● Instructions to follow:
Up to and including the line with "return V.reshape(-1, 3), F", write out the listing from its first line, minus the pictures.

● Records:
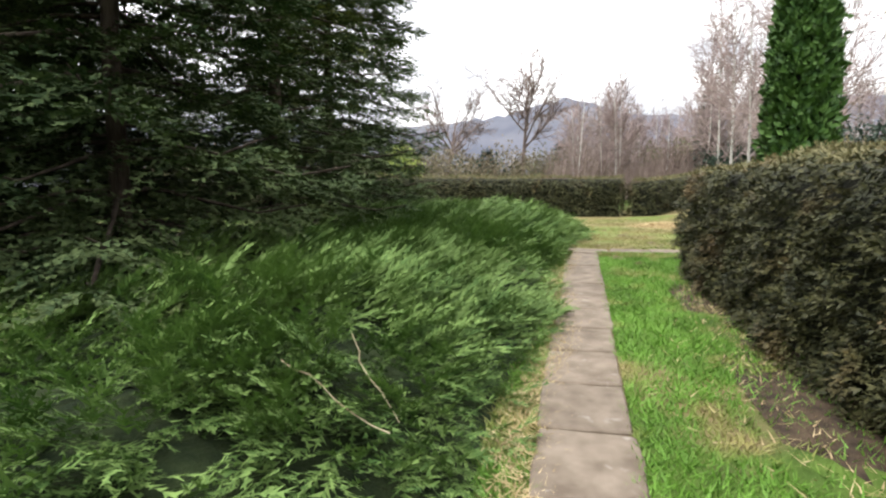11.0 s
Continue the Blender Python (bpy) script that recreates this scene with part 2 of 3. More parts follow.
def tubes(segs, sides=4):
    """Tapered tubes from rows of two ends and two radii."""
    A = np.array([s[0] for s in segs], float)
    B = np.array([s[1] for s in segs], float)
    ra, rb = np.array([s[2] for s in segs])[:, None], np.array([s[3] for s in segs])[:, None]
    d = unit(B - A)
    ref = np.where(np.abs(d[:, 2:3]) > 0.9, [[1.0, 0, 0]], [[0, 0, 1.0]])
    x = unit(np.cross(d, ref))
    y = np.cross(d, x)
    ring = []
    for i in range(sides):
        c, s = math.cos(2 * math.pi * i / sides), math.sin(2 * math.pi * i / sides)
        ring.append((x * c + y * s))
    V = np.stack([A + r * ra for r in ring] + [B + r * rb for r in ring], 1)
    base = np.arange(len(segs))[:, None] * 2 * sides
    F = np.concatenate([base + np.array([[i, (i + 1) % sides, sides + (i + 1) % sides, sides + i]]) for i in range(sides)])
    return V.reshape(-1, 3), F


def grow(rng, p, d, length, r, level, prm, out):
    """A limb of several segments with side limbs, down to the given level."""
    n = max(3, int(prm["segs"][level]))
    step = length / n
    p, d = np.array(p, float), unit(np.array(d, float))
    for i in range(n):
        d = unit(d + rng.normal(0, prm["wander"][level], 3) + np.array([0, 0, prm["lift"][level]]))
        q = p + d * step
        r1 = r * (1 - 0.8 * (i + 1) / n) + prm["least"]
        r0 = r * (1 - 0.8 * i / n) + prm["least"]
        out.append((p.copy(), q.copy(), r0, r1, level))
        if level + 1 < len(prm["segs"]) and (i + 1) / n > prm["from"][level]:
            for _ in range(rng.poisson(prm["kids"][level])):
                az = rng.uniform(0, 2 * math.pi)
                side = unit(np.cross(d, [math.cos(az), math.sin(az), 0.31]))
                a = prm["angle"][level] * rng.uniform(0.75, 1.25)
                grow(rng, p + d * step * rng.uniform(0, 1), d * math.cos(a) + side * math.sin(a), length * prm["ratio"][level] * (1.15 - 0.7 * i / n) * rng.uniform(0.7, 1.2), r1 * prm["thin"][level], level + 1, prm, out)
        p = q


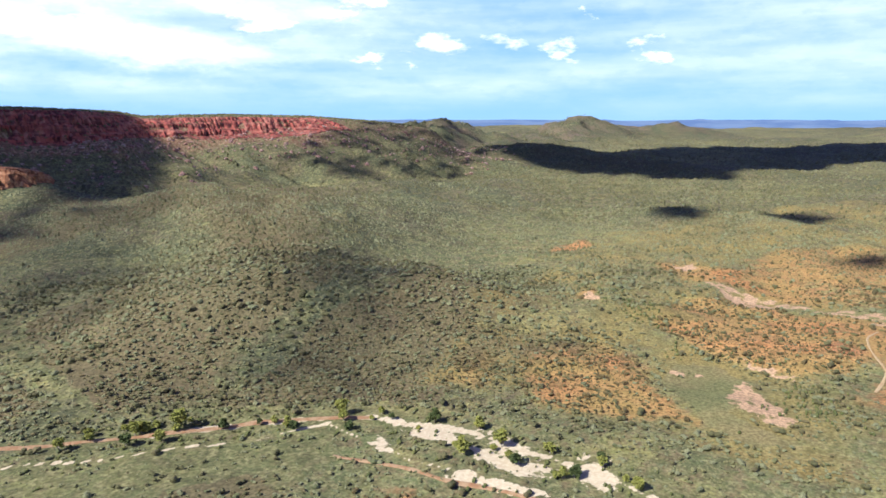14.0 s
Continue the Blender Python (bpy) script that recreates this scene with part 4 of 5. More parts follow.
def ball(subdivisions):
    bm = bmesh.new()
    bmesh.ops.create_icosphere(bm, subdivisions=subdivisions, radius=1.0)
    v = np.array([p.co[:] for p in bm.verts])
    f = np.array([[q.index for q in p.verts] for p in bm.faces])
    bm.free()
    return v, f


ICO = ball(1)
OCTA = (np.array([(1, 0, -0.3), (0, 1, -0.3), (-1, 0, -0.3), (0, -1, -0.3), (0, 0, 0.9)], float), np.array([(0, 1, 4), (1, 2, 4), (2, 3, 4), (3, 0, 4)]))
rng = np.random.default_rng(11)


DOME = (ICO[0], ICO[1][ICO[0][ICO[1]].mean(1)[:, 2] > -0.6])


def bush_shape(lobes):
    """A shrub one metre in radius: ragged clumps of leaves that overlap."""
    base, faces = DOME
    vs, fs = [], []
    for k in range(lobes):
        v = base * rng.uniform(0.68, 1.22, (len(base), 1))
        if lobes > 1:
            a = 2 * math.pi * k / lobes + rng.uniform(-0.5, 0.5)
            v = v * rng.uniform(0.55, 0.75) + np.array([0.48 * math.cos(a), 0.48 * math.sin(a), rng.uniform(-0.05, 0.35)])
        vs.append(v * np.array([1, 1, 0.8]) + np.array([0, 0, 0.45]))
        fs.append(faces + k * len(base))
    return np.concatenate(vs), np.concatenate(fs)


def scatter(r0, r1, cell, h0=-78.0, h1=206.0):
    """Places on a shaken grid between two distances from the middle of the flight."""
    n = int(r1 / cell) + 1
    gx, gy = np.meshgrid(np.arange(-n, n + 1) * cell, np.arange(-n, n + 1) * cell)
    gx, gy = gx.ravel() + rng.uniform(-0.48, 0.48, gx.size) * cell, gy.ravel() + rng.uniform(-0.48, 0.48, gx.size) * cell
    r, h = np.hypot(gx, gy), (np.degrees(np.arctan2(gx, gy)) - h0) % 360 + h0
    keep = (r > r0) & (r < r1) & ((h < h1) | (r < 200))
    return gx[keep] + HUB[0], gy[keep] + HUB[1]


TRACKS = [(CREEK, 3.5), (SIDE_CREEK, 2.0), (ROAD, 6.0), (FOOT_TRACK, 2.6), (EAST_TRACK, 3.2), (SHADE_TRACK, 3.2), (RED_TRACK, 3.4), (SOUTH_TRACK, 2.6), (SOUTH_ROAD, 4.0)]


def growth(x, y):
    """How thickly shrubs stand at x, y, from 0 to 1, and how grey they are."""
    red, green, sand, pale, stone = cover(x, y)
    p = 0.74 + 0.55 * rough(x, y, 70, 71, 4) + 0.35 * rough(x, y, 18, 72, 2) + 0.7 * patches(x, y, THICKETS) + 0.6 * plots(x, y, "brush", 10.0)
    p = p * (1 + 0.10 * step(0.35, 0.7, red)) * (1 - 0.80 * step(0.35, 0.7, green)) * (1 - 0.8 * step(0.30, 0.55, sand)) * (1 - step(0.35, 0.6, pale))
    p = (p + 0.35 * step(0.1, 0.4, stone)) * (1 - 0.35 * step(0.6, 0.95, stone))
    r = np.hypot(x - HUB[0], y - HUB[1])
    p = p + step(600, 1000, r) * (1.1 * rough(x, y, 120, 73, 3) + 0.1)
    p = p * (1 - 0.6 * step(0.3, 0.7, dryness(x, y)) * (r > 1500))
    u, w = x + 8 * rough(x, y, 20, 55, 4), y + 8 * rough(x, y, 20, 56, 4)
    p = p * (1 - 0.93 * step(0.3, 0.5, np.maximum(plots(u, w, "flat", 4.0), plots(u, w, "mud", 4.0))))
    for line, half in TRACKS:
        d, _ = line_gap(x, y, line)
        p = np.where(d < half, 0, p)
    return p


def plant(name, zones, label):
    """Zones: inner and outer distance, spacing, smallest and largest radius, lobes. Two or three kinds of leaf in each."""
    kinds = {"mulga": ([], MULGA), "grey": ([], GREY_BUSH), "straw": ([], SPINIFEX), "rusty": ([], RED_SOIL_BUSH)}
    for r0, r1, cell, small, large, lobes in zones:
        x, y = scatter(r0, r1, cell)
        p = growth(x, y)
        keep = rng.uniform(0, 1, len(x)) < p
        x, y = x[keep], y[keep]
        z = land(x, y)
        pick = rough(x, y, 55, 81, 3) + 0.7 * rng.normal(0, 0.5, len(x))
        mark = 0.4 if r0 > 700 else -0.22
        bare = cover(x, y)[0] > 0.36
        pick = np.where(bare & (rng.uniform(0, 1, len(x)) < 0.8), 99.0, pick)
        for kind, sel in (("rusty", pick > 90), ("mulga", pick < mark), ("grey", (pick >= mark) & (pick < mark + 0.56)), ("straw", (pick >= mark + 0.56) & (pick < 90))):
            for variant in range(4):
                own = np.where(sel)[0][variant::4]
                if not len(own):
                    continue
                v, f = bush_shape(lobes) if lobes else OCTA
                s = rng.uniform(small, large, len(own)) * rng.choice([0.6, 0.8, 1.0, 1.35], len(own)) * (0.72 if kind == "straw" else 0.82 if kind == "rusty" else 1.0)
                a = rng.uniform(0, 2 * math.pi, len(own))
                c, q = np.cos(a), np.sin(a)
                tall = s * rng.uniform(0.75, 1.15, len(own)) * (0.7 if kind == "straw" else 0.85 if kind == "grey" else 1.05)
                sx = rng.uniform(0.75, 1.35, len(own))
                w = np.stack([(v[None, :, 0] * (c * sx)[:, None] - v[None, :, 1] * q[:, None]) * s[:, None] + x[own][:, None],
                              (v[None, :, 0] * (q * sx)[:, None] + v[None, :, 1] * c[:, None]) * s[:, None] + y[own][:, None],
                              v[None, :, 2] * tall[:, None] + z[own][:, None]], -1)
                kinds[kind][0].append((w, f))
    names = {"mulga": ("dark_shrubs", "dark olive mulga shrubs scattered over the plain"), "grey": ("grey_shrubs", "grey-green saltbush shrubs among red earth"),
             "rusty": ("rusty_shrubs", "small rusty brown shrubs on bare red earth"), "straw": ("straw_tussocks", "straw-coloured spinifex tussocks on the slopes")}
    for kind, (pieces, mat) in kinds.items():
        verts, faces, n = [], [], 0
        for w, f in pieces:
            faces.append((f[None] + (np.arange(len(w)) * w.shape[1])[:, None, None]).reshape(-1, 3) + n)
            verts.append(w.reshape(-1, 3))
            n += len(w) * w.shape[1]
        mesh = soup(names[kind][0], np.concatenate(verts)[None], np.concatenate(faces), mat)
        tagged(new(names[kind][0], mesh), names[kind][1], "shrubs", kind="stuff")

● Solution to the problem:
11.0 s
Continue the Blender Python (bpy) script that recreates this scene with part 2 of 3. More parts follow.
def tubes(segs, sides=4):
    """Tapered tubes from rows of two ends and two radii."""
    A = np.array([s[0] for s in segs], float)
    B = np.array([s[1] for s in segs], float)
    ra, rb = np.array([s[2] for s in segs])[:, None], np.array([s[3] for s in segs])[:, None]
    d = unit(B - A)
    ref = np.where(np.abs(d[:, 2:3]) > 0.9, [[1.0, 0, 0]], [[0, 0, 1.0]])
    x = unit(np.cross(d, ref))
    y = np.cross(d, x)
    ring = []
    for i in range(sides):
        c, s = math.cos(2 * math.pi * i / sides), math.sin(2 * math.pi * i / sides)
        ring.append((x * c + y * s))
    V = np.stack([A + r * ra for r in ring] + [B + r * rb for r in ring], 1)
    base = np.arange(len(segs))[:, None] * 2 * sides
    F = np.concatenate([base + np.array([[i, (i + 1) % sides, sides + (i + 1) % sides, sides + i]]) for i in range(sides)])
    return V.reshape(-1, 3), F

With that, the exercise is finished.